Archaic Town Offices
List from "Moved and Seconded" by Rebecca Rule.
- Deerkeeper: Like a game warden; made sure the local herd was not overhunted.
- Field Driver: Rounded up domesticated animals wandering about in down. For a fee, the animals would be returned to their owners.
- Fence Viewer: Not to be confused with a surveyor. His job was to look at the property line between neighbors, and decide who should take care of which parts of the fence. This is trickier than it sounds, since fencing a field is easier than granite ledges, and since the fences must meet the standard of "horse high and hog tight."
- Hog Reeve or Honard: Charged with keeping swine under control and rounding up strays. A rooting 300 pound pig could do a lot of damage to crops.

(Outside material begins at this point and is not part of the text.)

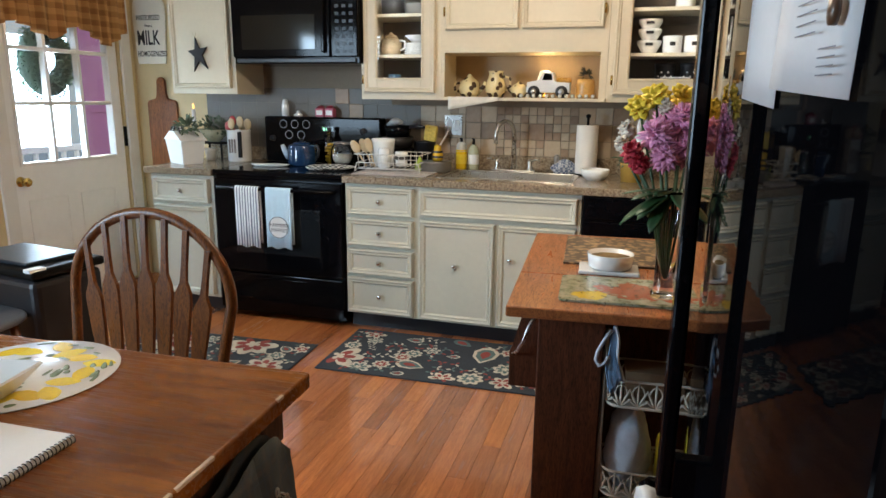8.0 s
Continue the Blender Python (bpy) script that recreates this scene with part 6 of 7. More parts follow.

The hog reeve turned the errant hogs over to the Pund Kepper, who fed them until their owners turned up an paid a fine to reclaim them.
- Orator: Auditor
- Pound Keeper: Watched over the granite enclosure where the wandering animals were deposited by the field driver or hog reeve.
- Saxton: Bell ringer
- Sealer of Hemp and Flax: Charged with ensuring that all hemp and flax sales involved quality material at a fair price. The sealer was empowered to put his seal, or stamp, on all items he inspected and approved.
- Sealer of Leather: Regulated the sale and quality of leather.
- Surveyor: Marked where the roads would go.
- Tythingman, Tithingman or Tidingman: Ensures that people went to church and eschewed debauchery, profanity, night walking, idelness or uncivil or rude practices. At church the tythingman collected "donations" and carried a rode with a knob on one end and a feather on the other. The feather gently tickled the women into paying attention. The knob was for the men. Tythingmen were also allowed to seize unlicensed liquors.